According to a statement from the ministry, Taliban enforcers, known as muhasibs, have started conducting outreach in mosques and religious centers during the Islamic month of Muharram, emphasizing what they describe as the importance of “observing Islamic principles.”

“In the month of Muharram, muhasibs of the Ministry of Virtue and Vice in Wars District, Bamiyan, launched programs to enhance public understanding of the law and promote religious discipline,” the ministry’s statement read.

The law, signed by Taliban supreme leader Hibatullah Akhundzada, consists of four chapters and 35 articles, and has been published in the Taliban’s official gazette. Among its most contentious provisions are Article 13, which classifies a woman’s voice as awrah (something that must be concealed), and Article 17, which prohibits the display of human images, including in media broadcasts.

Human rights activists argue that the law has intensified repression, particularly for women, and has created growing divisions within the Taliban’s own leadership.

“This law has severely restricted civil liberties and particularly undermined the rights of women,” said Abdul Ahad Farzam, a legal researcher and human rights activist. “It has also increased the risk of arbitrary detention and abuse under the guise of moral enforcement.”

Despite the prohibition on imagery, several senior Taliban officials, including their chief minister Mohammad Hassan Akhund, his deputies, Abdul Ghani Baradar and Abdul Salam Hanafi, Taliban defense minister Yaqoob Mujahid, and Taliban interior minister Sirajuddin Haqqani, continue to appear in photographs and videos distributed through state-run and Taliban-aligned media outlets.

Only a handful of high-ranking officials, including Mohammad Khalid Hanafi, Taliban minister for virtue and vice, Neda Mohammad Nadim, Taliban’s higher education minister and a close aide to their leader, Abdul Hakim Sharaee, Taliban’s justice minister, and Abdul Hakim Haqqani, Taliban’s chief justice, have refrained from public imagery in apparent compliance with the law.

Since the law’s passage, local television stations in some provinces have increasingly restricted visual content. Media monitoring groups report that image broadcasting has been banned in at least 15 provinces, many of them under the influence of hardline Kandahari factions loyal to Akhundzada.

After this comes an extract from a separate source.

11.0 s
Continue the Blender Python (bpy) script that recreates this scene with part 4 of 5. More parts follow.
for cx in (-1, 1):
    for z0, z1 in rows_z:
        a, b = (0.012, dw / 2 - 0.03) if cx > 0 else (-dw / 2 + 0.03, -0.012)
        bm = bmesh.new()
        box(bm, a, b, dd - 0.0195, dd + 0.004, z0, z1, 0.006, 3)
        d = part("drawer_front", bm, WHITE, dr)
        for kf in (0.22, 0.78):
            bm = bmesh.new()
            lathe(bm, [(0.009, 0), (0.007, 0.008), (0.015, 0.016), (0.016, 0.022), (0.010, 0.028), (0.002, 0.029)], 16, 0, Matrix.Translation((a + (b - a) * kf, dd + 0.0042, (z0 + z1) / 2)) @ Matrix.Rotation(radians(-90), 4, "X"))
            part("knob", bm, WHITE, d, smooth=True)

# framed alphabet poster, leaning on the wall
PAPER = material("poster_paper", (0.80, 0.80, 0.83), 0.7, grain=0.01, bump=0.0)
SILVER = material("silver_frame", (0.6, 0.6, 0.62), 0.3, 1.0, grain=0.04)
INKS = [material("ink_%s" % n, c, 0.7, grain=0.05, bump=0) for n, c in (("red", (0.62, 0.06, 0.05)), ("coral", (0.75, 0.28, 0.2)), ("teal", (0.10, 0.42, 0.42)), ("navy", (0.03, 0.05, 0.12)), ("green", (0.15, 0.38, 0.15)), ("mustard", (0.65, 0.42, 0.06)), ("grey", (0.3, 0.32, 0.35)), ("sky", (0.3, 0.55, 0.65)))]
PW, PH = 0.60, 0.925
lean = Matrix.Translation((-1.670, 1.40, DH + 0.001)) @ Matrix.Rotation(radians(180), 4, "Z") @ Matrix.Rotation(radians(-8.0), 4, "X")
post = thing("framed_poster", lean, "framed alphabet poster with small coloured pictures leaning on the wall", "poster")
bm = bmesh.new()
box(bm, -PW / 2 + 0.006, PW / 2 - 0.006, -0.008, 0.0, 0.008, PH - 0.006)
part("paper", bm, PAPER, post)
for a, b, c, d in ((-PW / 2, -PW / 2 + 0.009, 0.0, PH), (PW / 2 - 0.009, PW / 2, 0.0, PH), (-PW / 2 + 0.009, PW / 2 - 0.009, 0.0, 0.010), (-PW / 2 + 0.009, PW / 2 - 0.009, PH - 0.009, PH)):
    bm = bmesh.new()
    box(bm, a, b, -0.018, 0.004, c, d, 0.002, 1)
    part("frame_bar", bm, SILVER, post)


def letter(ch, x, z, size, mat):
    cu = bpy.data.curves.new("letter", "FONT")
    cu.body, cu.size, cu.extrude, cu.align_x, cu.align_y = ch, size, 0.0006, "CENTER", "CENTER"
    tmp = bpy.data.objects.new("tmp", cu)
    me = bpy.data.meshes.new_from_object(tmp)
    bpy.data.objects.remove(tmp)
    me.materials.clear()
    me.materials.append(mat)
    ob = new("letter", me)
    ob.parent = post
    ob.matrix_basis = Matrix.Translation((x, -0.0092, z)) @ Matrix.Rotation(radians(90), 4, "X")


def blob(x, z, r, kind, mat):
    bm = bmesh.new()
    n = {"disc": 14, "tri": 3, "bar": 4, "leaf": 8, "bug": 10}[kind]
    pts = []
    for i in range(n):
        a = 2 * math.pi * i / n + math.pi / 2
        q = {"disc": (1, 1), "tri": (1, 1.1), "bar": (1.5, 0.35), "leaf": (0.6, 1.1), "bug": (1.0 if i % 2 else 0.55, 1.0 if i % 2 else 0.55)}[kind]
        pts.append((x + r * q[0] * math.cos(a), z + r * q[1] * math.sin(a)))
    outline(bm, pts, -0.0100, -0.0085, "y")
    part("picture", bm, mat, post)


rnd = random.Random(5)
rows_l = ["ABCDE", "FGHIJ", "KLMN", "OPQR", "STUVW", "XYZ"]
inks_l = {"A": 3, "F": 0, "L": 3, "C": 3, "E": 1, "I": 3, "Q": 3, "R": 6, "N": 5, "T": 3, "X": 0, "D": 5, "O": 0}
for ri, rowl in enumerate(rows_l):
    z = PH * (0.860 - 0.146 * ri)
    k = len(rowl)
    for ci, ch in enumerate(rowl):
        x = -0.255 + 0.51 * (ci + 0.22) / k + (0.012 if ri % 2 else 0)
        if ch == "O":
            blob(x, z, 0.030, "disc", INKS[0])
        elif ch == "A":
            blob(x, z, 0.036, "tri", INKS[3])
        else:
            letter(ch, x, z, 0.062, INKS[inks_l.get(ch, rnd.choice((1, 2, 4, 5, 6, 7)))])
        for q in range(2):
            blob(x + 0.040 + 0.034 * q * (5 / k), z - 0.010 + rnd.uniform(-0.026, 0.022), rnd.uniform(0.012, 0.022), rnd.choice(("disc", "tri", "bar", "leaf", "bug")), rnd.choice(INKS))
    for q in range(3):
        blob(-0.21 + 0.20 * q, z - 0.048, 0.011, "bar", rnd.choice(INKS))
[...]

Women in several provinces say the law has severely affected their daily lives, particularly Article 13, which bans women from traveling without a male guardian and restricts their access to public transport.

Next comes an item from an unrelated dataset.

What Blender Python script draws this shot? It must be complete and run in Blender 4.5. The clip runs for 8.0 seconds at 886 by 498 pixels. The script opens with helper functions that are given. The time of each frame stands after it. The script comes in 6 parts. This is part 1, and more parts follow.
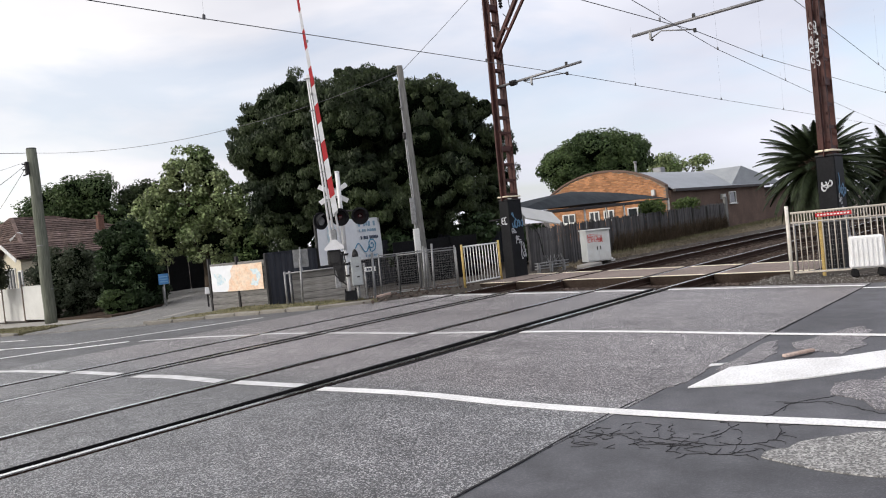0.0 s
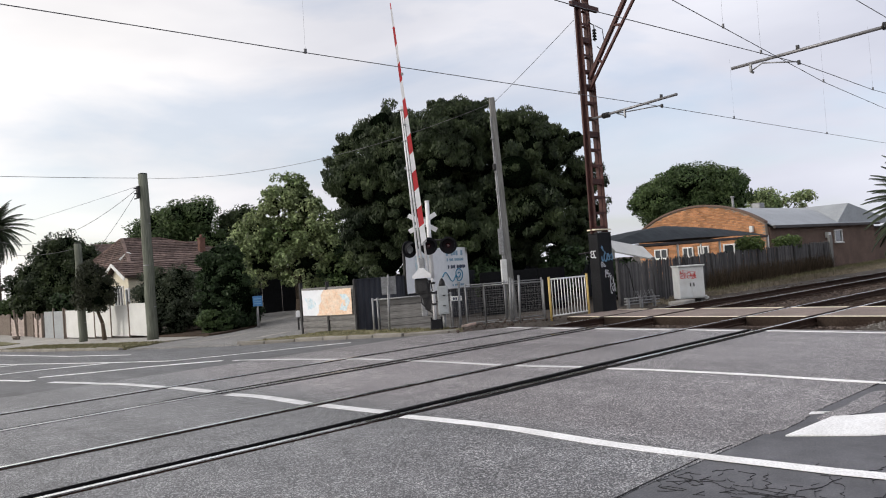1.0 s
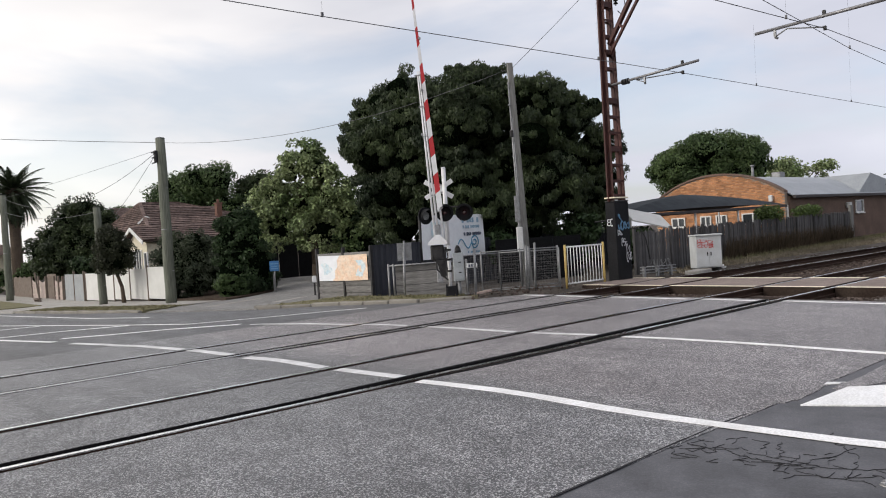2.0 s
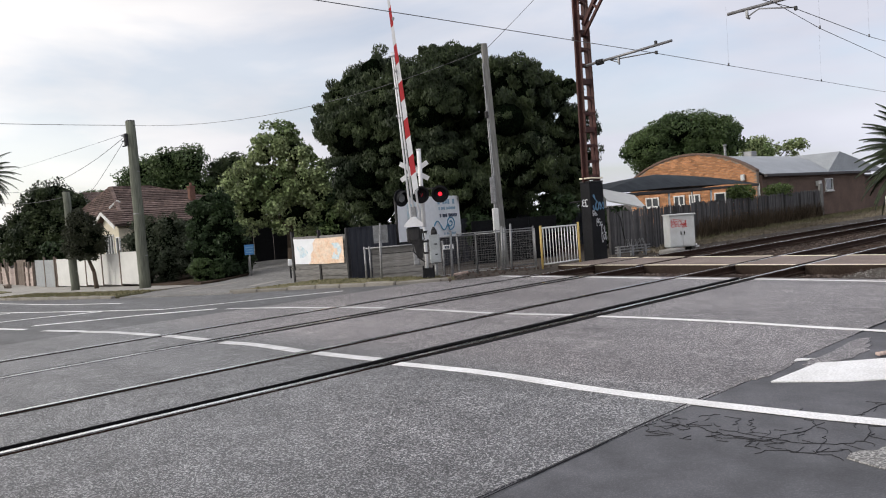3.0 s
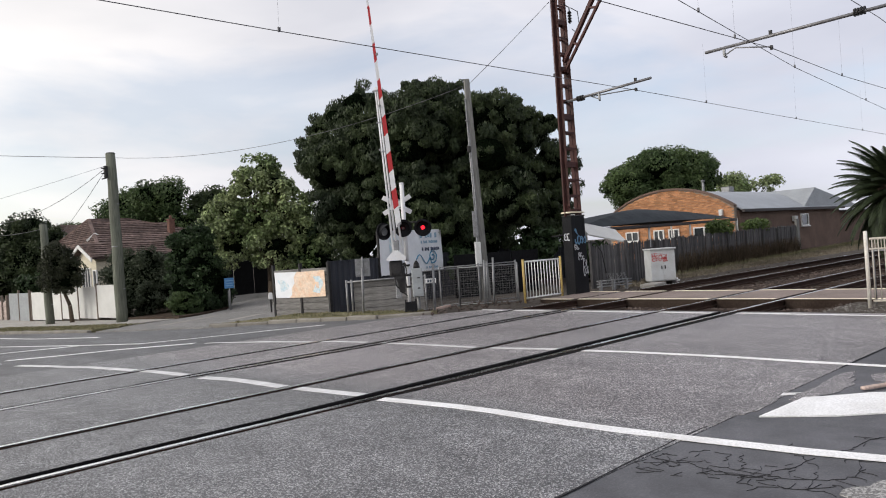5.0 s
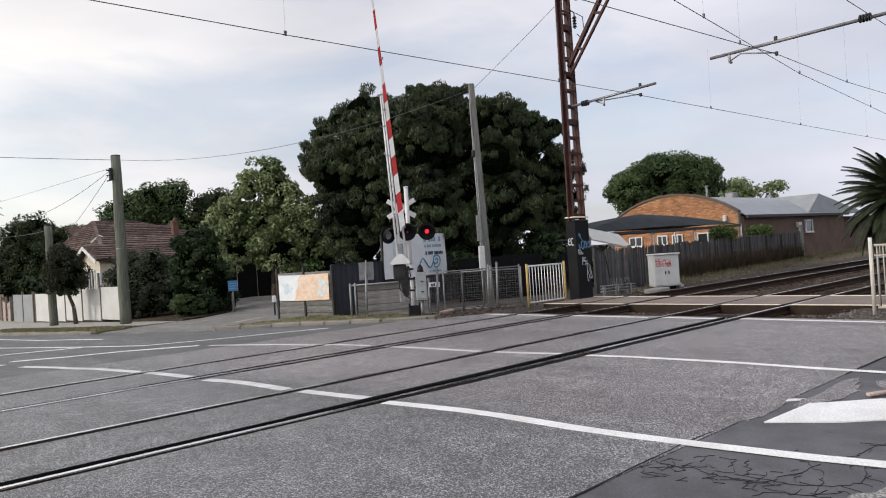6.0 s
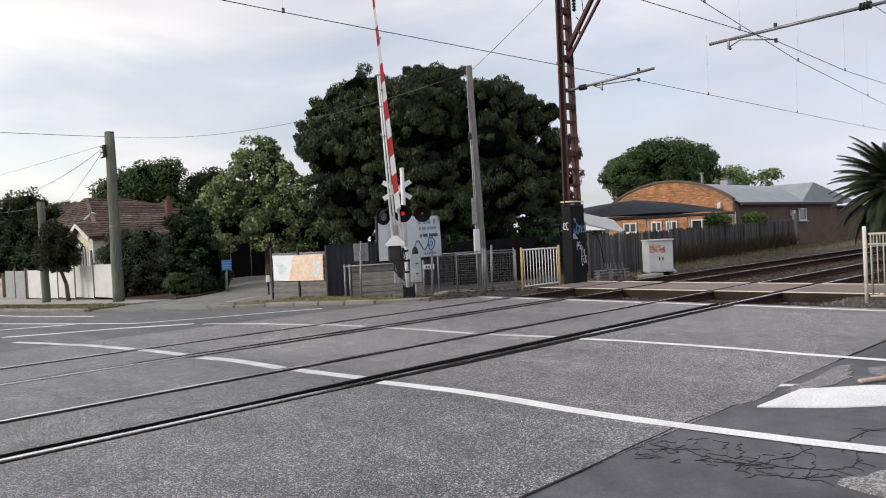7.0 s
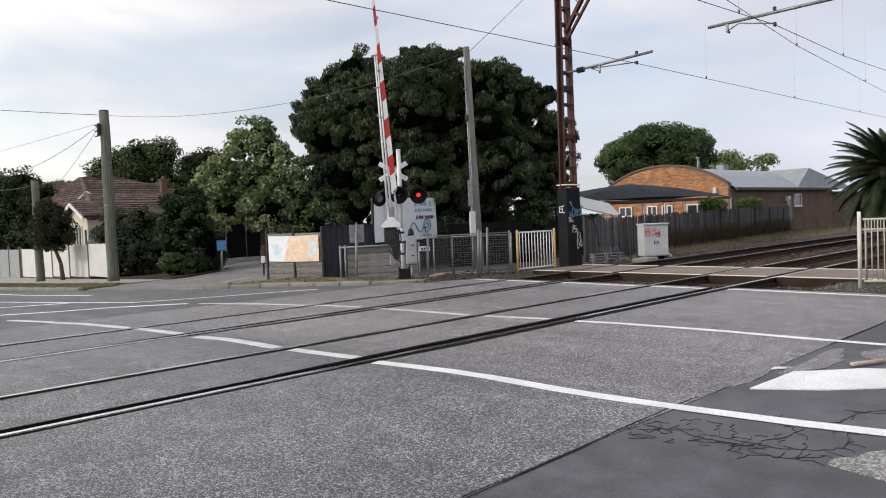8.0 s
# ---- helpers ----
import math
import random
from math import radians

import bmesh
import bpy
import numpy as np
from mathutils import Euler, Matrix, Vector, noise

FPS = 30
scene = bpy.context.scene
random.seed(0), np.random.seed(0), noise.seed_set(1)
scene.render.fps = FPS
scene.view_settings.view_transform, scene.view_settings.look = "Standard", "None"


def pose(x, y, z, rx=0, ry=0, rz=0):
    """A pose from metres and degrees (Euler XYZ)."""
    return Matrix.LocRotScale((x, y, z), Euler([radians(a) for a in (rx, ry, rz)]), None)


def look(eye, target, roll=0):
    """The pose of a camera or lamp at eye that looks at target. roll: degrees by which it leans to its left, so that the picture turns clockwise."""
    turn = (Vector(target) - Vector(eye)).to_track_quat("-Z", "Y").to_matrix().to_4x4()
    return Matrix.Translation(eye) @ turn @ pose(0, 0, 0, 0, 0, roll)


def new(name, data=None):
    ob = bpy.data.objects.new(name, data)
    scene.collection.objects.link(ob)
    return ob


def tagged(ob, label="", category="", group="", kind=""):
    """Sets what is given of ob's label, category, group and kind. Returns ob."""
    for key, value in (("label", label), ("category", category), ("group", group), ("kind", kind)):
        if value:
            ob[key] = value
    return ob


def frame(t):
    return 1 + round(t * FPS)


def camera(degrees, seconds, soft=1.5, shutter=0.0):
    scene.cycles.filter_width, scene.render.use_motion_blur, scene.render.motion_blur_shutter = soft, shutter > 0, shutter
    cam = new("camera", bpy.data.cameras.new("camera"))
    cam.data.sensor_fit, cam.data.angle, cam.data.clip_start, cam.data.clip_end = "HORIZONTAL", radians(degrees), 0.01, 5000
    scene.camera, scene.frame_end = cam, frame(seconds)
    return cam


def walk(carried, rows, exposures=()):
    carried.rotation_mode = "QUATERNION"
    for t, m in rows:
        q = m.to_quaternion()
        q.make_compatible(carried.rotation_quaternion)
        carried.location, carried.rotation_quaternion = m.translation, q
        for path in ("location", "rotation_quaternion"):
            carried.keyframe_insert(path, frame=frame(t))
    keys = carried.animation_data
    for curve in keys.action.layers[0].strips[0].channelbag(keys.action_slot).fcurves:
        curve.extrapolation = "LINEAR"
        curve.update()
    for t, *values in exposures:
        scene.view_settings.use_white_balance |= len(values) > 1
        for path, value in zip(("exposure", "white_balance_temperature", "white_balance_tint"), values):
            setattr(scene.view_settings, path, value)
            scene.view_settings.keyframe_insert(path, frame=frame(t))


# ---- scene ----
# ---------------------------------------------------------------- camera
cam = camera(61.5, 8.0, soft=1.05)
PATH = [
    (0, (0.133, -0.072, 1.606), (1.623, 1.261, 1.561), -5.9),
    (0.5, (0.169, -0.079, 1.614), (1.629, 1.287, 1.634), -5.8),
    (0.7, (0.195, -0.092, 1.595), (1.596, 1.335, 1.64), -5.2),
    (0.8, (0.18, -0.095, 1.595), (1.554, 1.358, 1.646), -4.9),
    (1, (0.121, -0.085, 1.615), (1.451, 1.407, 1.671), -4.2),
    (1.2, (0.159, -0.082, 1.619), (1.457, 1.438, 1.664), -3.9),
    (1.5, (0.12, -0.079, 1.61), (1.405, 1.454, 1.627), -3.8),
    (3, (0.107, -0.085, 1.626), (1.446, 1.398, 1.542), -4.2),
    (3.5, (0.133, -0.084, 1.627), (1.494, 1.38, 1.557), -4.0),
    (4, (0.091, -0.066, 1.624), (1.467, 1.385, 1.581), -3.7),
    (4.5, (0.101, -0.031, 1.628), (1.485, 1.412, 1.616), -4.0),
    (6, (0.072, -0.011, 1.625), (1.45, 1.439, 1.639), -3.7),
    (6.5, (0.049, -0.002, 1.62), (1.429, 1.446, 1.614), -3.2),
    (7, (0.052, 0.019, 1.604), (1.44, 1.459, 1.572), -2.8),
    (7.5, (0.043, 0.021, 1.601), (1.437, 1.453, 1.542), -2.5),
    (8, (0.039, 0.024, 1.586), (1.433, 1.455, 1.507), -2.3),
]
walk(cam, [(t, look(eye, target, roll)) for t, eye, target, roll in PATH],
     exposures=[(0.0, 0.06), (0.5, 0.0), (1.0, -0.06), (1.5, -0.13), (3.0, -0.08), (4.5, -0.08), (6.0, -0.13), (8.0, -0.07)])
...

“This law has made life unbearable,” said one woman in Bamiyan, who asked not to be named for security reasons. “We are not only silenced but also isolated. Every day brings new restrictions.”

Taliban have defended the law as consistent with Islamic values. However, human rights organizations say it represents a broader institutionalization of repression and deepens Afghanistan’s isolation from international norms on gender equality and press freedom.